The last point is conjectured to be true for all $q$, and this is known as "the MDS conjecture" (Segre 1955). It has been shown to be true for prime $q$, but the general case remains unproven. See https://arxiv.org/abs/1201.5994

1
On

Rephrasing the question: we're trying to find $D×P$ matrices over $\mathbb{F}_q$ such that every square submatrix is invertible. Note that this is using the broadest possible definition of square submatrix: delete any (possibly empty) subset of rows and/or columns, such that the resultant matrix is square. The question is then: what are the largest possible $D$ and $P$ for a given $q$?

This framing has some nice properties: if $D×P$ is possible, then so is $(D-1)×P$ and so is $D×(P-1)$. Conversely, if $D×P$ is impossible, then so is $(D+1)×P$ and so is $D×(P+1)$. Additionally, as transposing has no effect on invertibility, if $D×P$ is possible, then so is $P×D$. Conversely, if $D×P$ is impossible, then so is $P×D$.

If we have such a $D×P$ matrix, then it cannot contain any $0$ elements, as the $1×1$ submatrix consisting of just that element would not be invertible. One neat consequence of this is that the leading element in each row and each column will be non-zero, so we can rescale each row and each column to have a $1$ in the leading position, and this maintains our invertibility requirement. This reduces our search space slightly: we're trying to find $D×P$ matrices over $\mathbb{F}_q$ such that every square submatrix is invertible, no elements are $0$, the leading element of every row and every column is $1$, and no other elements are $1$.

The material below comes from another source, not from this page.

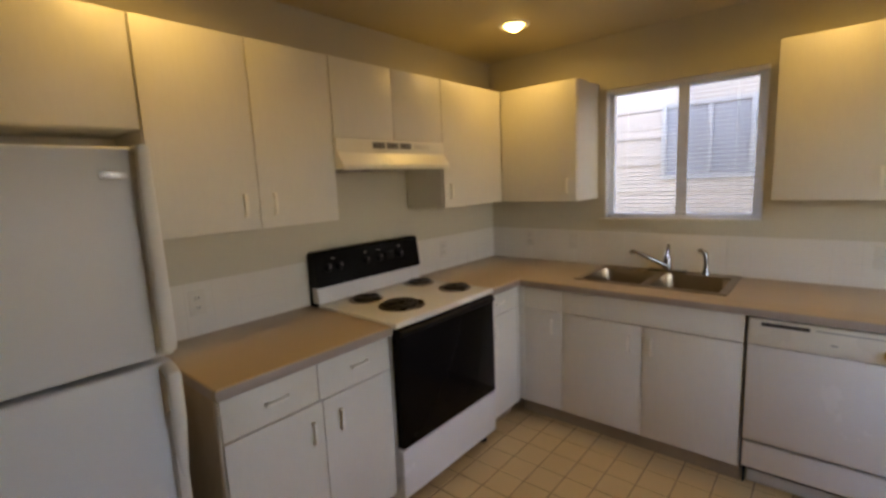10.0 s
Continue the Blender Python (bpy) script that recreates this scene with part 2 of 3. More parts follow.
def piece(name, me, m, parent, label=""):
    ob = new(name, me)
    ob.matrix_basis = m
    return tagged(hang(ob, parent), label)


def solid(name, bm, material, label, category, group="", kind=""):
    return tagged(new(name, mesh_of(name, bm, material)), label, category, group, kind)


B = bmesh.new

# ---- the room ----
W, N, S, H = 4.20, 0.03, -7.6, 2.41      # right wall, back wall, south wall, ceiling
THICK = 0.14
GROUND_Z = -0.55
WIN1 = (0.908, 1.784, 1.238, 2.072)      # back window: x0, x1, z0, z1
WIN2 = (-2.52, -0.912, 0.895, 2.06)       # right window: y0, y1, z0, z1
STUB_X, STUB_Y0, STUB_Y1 = 0.79, -3.507, -3.395

bm = B()
x0, x1, z0, z1 = WIN1
for a in ((-THICK, x0, GROUND_Z, 2.6), (x1, W + THICK, GROUND_Z, 2.6), (x0, x1, GROUND_Z, z0), (x0, x1, z1, 2.6)):
    box(bm, a[0], a[1], N, N + THICK, a[2], a[3])
solid("wall_north", bm, PAINT, "cream painted kitchen wall around the sink window", "wall", kind="structure")
bm = B()
y0, y1, z0, z1 = WIN2
for a in ((S, y0, GROUND_Z, 2.6), (y1, N, GROUND_Z, 2.6), (y0, y1, GROUND_Z, z0), (y0, y1, z1, 2.6)):
    box(bm, W, W + THICK, a[0], a[1], a[2], a[3])
solid("wall_east", bm, PAINT, "cream painted wall around the wide window", "wall", kind="structure")
solid("wall_west", box(B(), -0.12, 0, STUB_Y1, N, -0.2, 2.6), PAINT, "cream painted wall behind stove and refrigerator", "wall", kind="structure")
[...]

Given this, there are various matrices that do fit the requirement (as do their transposes):

  • $D×1$, where the matrix consists of $1$ in every position
  • $D×2$, provided $D\le q-1$, where the matrix consists of $1$ along the leading row and the leading column, and the remaining $D-1$ elements are all distinct elements from $\mathbb{F}_q \setminus \{0,1\}$
  • $D×P$, provided $D+P\le q$, where the matrix is constructed as a Cauchy matrix and then rows/columns rescaled to make the leading elements $1$
  • $3×3$, provided $q \ge 4$. For $q \ge 6$, this is covered by the previous point, so the only interesting cases are $q=4$ and $q=5$. In $\mathbb{F}_4 = \{0,1,a,b\}$, the following works:\begin{bmatrix} 1 & 1 & 1 \\ 1 & a & b \\ 1 & b & a \\ \end{bmatrix}In $\mathbb{Z}_5$, the following works:\begin{bmatrix} 1 & 1 & 1 \\ 1 & 2 & 3 \\ 1 & 3 & 4 \\ \end{bmatrix}

Some of the previous bounds are tight:

  • $D×2$ is impossible when $D\ge q$, as it would have two copies of some element from $\mathbb{F}_q \setminus \{0,1\}$, and the $2×2$ submatrix including those two copies would not be invertible
  • $3×3$ is impossible when $q\le 3$, as the only possible matrix is the following:\begin{bmatrix} 1 & 1 & 1 \\ 1 & a & a \\ 1 & a & a \\ \end{bmatrix}

The grey area is $2\le D\lt q, 2\le P\lt q, D+P\gt q$. More sophisticated arguments are required to determine what is possible in this area, though I wouldn't expect very much to be possible beyond what is described above.